Obama's 'Strategic Patience' on North Korea Has Failed
The days of dismissing North Korean threats are over, writes House Foreign Affairs Committee Chairman Ed Royce
April 4, 2013
There is something tragically familiar about watching history repeat itself in North Korea, where a brutal dictatorship has spent decades brutalizing its citizens, building a massive system of concentration camps, and increasingly, making war against its neighbors. North Korea's 2010 attacks killed 50 South Korean sailors and civilians. With its war rhetoric escalating, the days of dismissing North Korean threats are over.
President Obama's policy of "strategic patience" has mostly failed. While the president's belated enthusiasm for missile defense is welcome, North Korea is not a crisis we can address through conventional military deterrence or conventional diplomacy alone.

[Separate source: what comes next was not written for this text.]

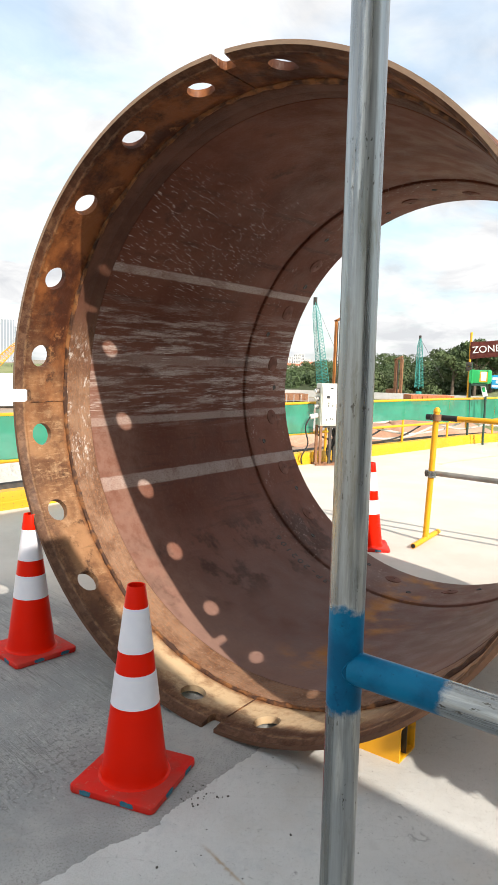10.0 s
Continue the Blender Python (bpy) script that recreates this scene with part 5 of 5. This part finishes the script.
def leaf_cloud(rng, centres, count, size):
    """Many small leaf faces scattered in clumps: vertices and faces."""
    verts, faces = [], []
    for (cx, cy, cz), rad in centres:
        n = int(count * rad)
        d = rng.normal(size=(n, 3))
        d /= np.linalg.norm(d, axis=1)[:, None] + 1e-9
        d[:, 2] = np.abs(d[:, 2]) * np.where(rng.random(n) < 0.8, 1, -0.5)
        p = np.array((cx, cy, cz)) + d * rad * (0.72 + 0.36 * rng.random((n, 1))) * np.array((1.0, 1.0, 0.8))
        a = rng.normal(size=(n, 3))
        a /= np.linalg.norm(a, axis=1)[:, None]
        b = np.cross(a, d)
        b /= np.linalg.norm(b, axis=1)[:, None] + 1e-9
        s = size * (0.6 + 0.8 * rng.random((n, 1)))
        base = len(verts)
        quad = np.stack([p - a * s - b * s * 0.6, p + a * s - b * s * 0.5, p + a * s * 0.8 + b * s * 0.6, p - a * s * 0.9 + b * s * 0.5], 1).reshape(-1, 3)
        verts.extend(map(tuple, quad))
        faces.extend((base + 4 * k, base + 4 * k + 1, base + 4 * k + 2, base + 4 * k + 3) for k in range(n))
    return verts, faces


def skyline(az):
    return float(np.interp(az, (4, 8, 12, 14, 15.2, 16.3, 17.5, 19, 20.5, 22, 24, 26, 28, 30, 32, 34, 37, 45), (2.6, 2.7, 2.9, 2.95, 2.3, 2.15, 2.6, 2.5, 1.9, 1.35, 1.25, 1.15, 0.9, 0.6, 0.35, 0.15, 0.05, 0.0)))


def build_woods():
    rng = np.random.default_rng(5)
    centres = []
    for row, (dist, part_h) in enumerate(((84, 0.42), (96, 0.68), (112, 0.98))):
        az = 3.0
        while az < 46:
            az += rng.uniform(0.55, 1.15)
            el = skyline(az) * part_h - (1 - part_h) * 1.1 + rng.normal() * 0.13
            top = 1.55 + dist * math.tan(radians(el))
            rad = rng.uniform(1.2, 2.1)
            c = far(az, dist + rng.uniform(-5, 5), top - rad * 0.75)
            centres.append((tuple(c), rad))
            for k in range(5):
                o = Vector((rng.normal() * rad * 0.7, rng.normal() * rad * 0.7, -abs(rng.normal()) * rad * 1.0 - 0.2))
                centres.append((tuple(c + o), rad * rng.uniform(0.5, 0.85)))
    verts, faces = leaf_cloud(rng, centres, 250, 0.115)
    me = bpy.data.meshes.new("woods")
    me.from_pydata(verts, [], faces)
    me.materials.append(M_LEAF)
    tagged(new("woods", me), "dense dark green wooded hill", "woods", kind="stuff")
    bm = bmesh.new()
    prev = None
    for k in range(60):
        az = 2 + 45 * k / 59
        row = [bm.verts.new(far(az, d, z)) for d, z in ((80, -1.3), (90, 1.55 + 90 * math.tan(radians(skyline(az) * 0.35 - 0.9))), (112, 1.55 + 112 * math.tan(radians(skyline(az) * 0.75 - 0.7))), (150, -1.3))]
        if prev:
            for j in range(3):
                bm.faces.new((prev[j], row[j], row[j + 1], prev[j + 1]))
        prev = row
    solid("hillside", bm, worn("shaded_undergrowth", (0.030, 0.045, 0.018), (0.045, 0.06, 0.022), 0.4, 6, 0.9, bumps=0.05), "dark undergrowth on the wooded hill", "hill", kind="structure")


build_woods()


def tree(az, dist, el, rad, seed):
    rng = np.random.default_rng(seed)
    t = thing("tree", "tall dark green tree before the wooded hill", "tree", group="trees on the hill")
    top = 1.55 + dist * math.tan(radians(el))
    foot = far(az, dist, -1.3)
    bm = bmesh.new()
    bm_tube(bm, foot, foot + Vector((0.1, 0, (top + 1.3) * 0.55)), 0.22, 8, 0.12)
    for k in range(5):
        a = 1.26 * k
        s = foot + Vector((0.08, 0, (top + 1.3) * (0.4 + 0.04 * k)))
        bm_tube(bm, s, s + Vector((math.cos(a) * rad * 0.8, math.sin(a) * rad * 0.8, rad * 0.8)), 0.09, 6, 0.03)
    part("trunk", bm, M_BARK, t)
    cs = [((foot.x + rng.normal() * rad * 0.55, foot.y + rng.normal() * rad * 0.55, top - rad * rng.uniform(0.45, 2.2)), rad * rng.uniform(0.4, 0.75)) for _ in range(9)]
    verts, faces = leaf_cloud(rng, cs, 240, 0.13)
    me = bpy.data.meshes.new("crown")
    me.from_pydata(verts, [], faces)
    me.materials.append(M_LEAF)
    crown = new("crown", me)
    crown.parent = t


for k, (az, dist, el, rad) in enumerate(((18.9, 78, 2.75, 1.7), (17.7, 80, 2.45, 1.5), (14.3, 78, 3.25, 1.6), (20.6, 78, 1.9, 1.6), (31.0, 140, 0.75, 2.2), (29.6, 140, 0.6, 2.0), (32.2, 150, 0.55, 2.0), (62.7, 90, -0.3, 0.8))):
    tree(az, dist, el, rad, 40 + k)

# ---- clutter on the site beyond the fence ----
def spoil_heap(az, dist, w, h, seed, mat, label):
    bm = bmesh.new()
    n, m = 22, 7
    rows = []
    for j in range(m):
        v = j / (m - 1)
        row = []
        for i in range(n):
            a = 2 * math.pi * i / n
            k = 1 + 0.28 * noise.noise((math.cos(a) * 1.6, math.sin(a) * 1.6, seed + v * 2))
            row.append(bm.verts.new((w * (1 - v) ** 0.8 * k * math.cos(a), w * 0.6 * (1 - v) ** 0.8 * k * math.sin(a), h * v ** 0.9 * (1 + 0.15 * noise.noise((a, v * 3, seed))))))
        rows.append(row)
    for p, q in zip(rows, rows[1:]):
        for i in range(n):
            bm.faces.new((p[i], p[(i + 1) % n], q[(i + 1) % n], q[i]))
    bmesh.ops.subdivide_edges(bm, edges=bm.edges[:], cuts=1, use_grid_fill=True)
    for v in bm.verts:
        v.co += Vector((noise.noise(v.co * 2.1), noise.noise(v.co * 2.3 + Vector((5, 0, 0))), noise.noise(v.co * 2.0 + Vector((0, 7, 0))))) * 0.16
    solid("earth_mound", bm, mat, label, "earth mound", Matrix.Translation(far(az, dist, -1.3)) @ pose(0, 0, 0, 0, 0, az), "mounds on the site")


M_SPOIL = worn("red_spoil", (0.40, 0.22, 0.14), (0.46, 0.30, 0.21), 0.9, 9, 0.9, dirt=(0.30, 0.17, 0.11), bumps=0.04)
M_STONE = worn("grey_rubble", (0.42, 0.41, 0.39), (0.52, 0.51, 0.48), 1.3, 11, 0.9, dirt=(0.28, 0.26, 0.23), bumps=0.05)
spoil_heap(25.5, 22, 3.4, 1.15, 3, M_SPOIL, "heap of reddish spoil beyond the fence")
spoil_heap(22.0, 30, 4.2, 0.9, 9, M_SPOIL, "heap of reddish spoil beyond the fence")
spoil_heap(29.0, 34, 4.0, 0.8, 12, M_STONE, "heap of grey rubble beyond the fence")
spoil_heap(34.5, 26, 3.0, 0.7, 17, M_SPOIL, "heap of reddish spoil beyond the fence")
spoil_heap(62.5, 15, 3.2, 0.8, 21, M_STONE, "heap of grey rubble beyond the fence")
spoil_heap(70.0, 9.5, 2.1, 1.62, 31, M_STONE, "heap of grey rubble against the deck edge")
spoil_heap(57.5, 10.4, 2.3, 1.66, 37, M_STONE, "heap of grey rubble against the deck edge")
spoil_heap(58.0, 19, 3.0, 0.9, 25, M_STONE, "heap of grey rubble beyond the fence")


def site_box(az, dist, size, mat, label, category="container"):
    b = thing("site_container", label, category, Matrix.Translation(far(az, dist, -1.25)) @ pose(0, 0, 0, 0, 0, az + 20), "containers on the site")
    part("body", bm_box(bmesh.new(), size, pose(0, 0, size[2] / 2)), mat, b)
    n = max(4, int(size[0] / 0.4))
    rib = mesh_of(bm_box(bmesh.new(), (0.12, 0.06, size[2] * 0.92)), "rib", mat)
    for k in range(n):
        o = new("rib", rib)
        o.parent = b
        o.matrix_basis = pose(-size[0] / 2 + size[0] * (k + 0.5) / n, -size[1] / 2 - 0.028, size[2] / 2)


site_box(33.6, 58, (2.4, 1.6, 0.55), M_RUSTY, "low rust-brown site container")
site_box(22.4, 58, (3.6, 2.0, 0.8), worn("dull_orange_paint", (0.5, 0.17, 0.06), (0.42, 0.14, 0.06), 2, 20, 0.6), "dull orange steel skip", "skip")
site_box(57.2, 44, (2.6, 2.2, 1.9), M_TOWN, "white site cabin beyond the fence", "site cabin")
site_box(59.6, 40, (1.8, 1.5, 0.9), M_CRANE_Y, "yellow generator beyond the fence", "generator")
for k in range(16):
    az = 37.0 - 0.6 * k
    a = far(az, 52, -1.25)
    solid("marker_post", bm_tube(bmesh.new(), a, a + Vector((0, 0, 0.7)), 0.03, 6), M_CONC, "thin grey marker post on the site", "marker post", group="marker posts on the site")


# ---- crumbs and grit on the screed ----
def build_grit():
    rng = random.Random(12)
    bm = bmesh.new()
    spots = [(x, y, rng.uniform(0.0030, 0.0052)) for x, y in SINGLES]
    for cx, cy, count, wide in ((0.29, -0.48, 20, 0.032), (0.27, -0.56, 12, 0.035), (1.45, -1.30, 14, 0.10)):
        spots += [(rng.gauss(cx, wide), rng.gauss(cy, wide * 0.7), rng.uniform(0.0012, 0.0042)) for _ in range(count)]
    spots += [(rng.uniform(0.35, 2.2), rng.uniform(-1.9, -0.3), rng.uniform(0.0010, 0.0026)) for _ in range(70)]
    for x, y, r in spots:
        m = pose(x, y, 0.004 + r * 0.35, 0, 0, rng.uniform(0, 180)) @ Matrix.Diagonal((rng.uniform(0.8, 1.9), 1.0, 0.7, 1.0))
        made = bmesh.ops.create_icosphere(bm, subdivisions=1, radius=r, matrix=m)
        for v in made["verts"]:
            v.co += Vector((rng.uniform(-1, 1), rng.uniform(-1, 1), rng.uniform(-0.3, 0.3))) * r * 0.3
    solid("grit", bm, worn("dark_grit", (0.07, 0.066, 0.060), (0.17, 0.16, 0.145), 40, 200, 0.9), "dark crumbs and grit on the pale screed", "grit", kind="stuff")


SINGLES = [(0.88, -0.7), (0.42, -0.86), (1.11, -0.88), (0.5, -1.32), (0.47, -1.13), (1.02, -1.22), (1.07, -1.31), (0.66, -0.47), (0.19, -1.38)]
build_grit()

In the case of North Korea, money truly is the root of all evil. While the people of North Korea continue to starve, Kim Jong Un squanders resources on weapons of mass destruction and luxury items for the elite.
But we have found effective, nonmilitary ways to pressure North Korea, such as the 2005 sanctions against the regime's finances that brought it to the brink of financial ruin. We should also be more vocal about Kim Jong Un's deplorable treatment of his own people, and give our strong support to the United Nations commission of inquiry that will soon look into crimes against humanity in North Korea. The administration has failed to give sufficient support to broadcasting to the people of North Korea, or to explore creative ways to provide them with a free flow of liberating information.
We must be willing to apply tough financial sanctions that will deny Kim Jong Un the means to threaten us. In the longer term, the only way to achieve a lasting peace on the Korean peninsula will be to empower the people of North Korea to bring about real change.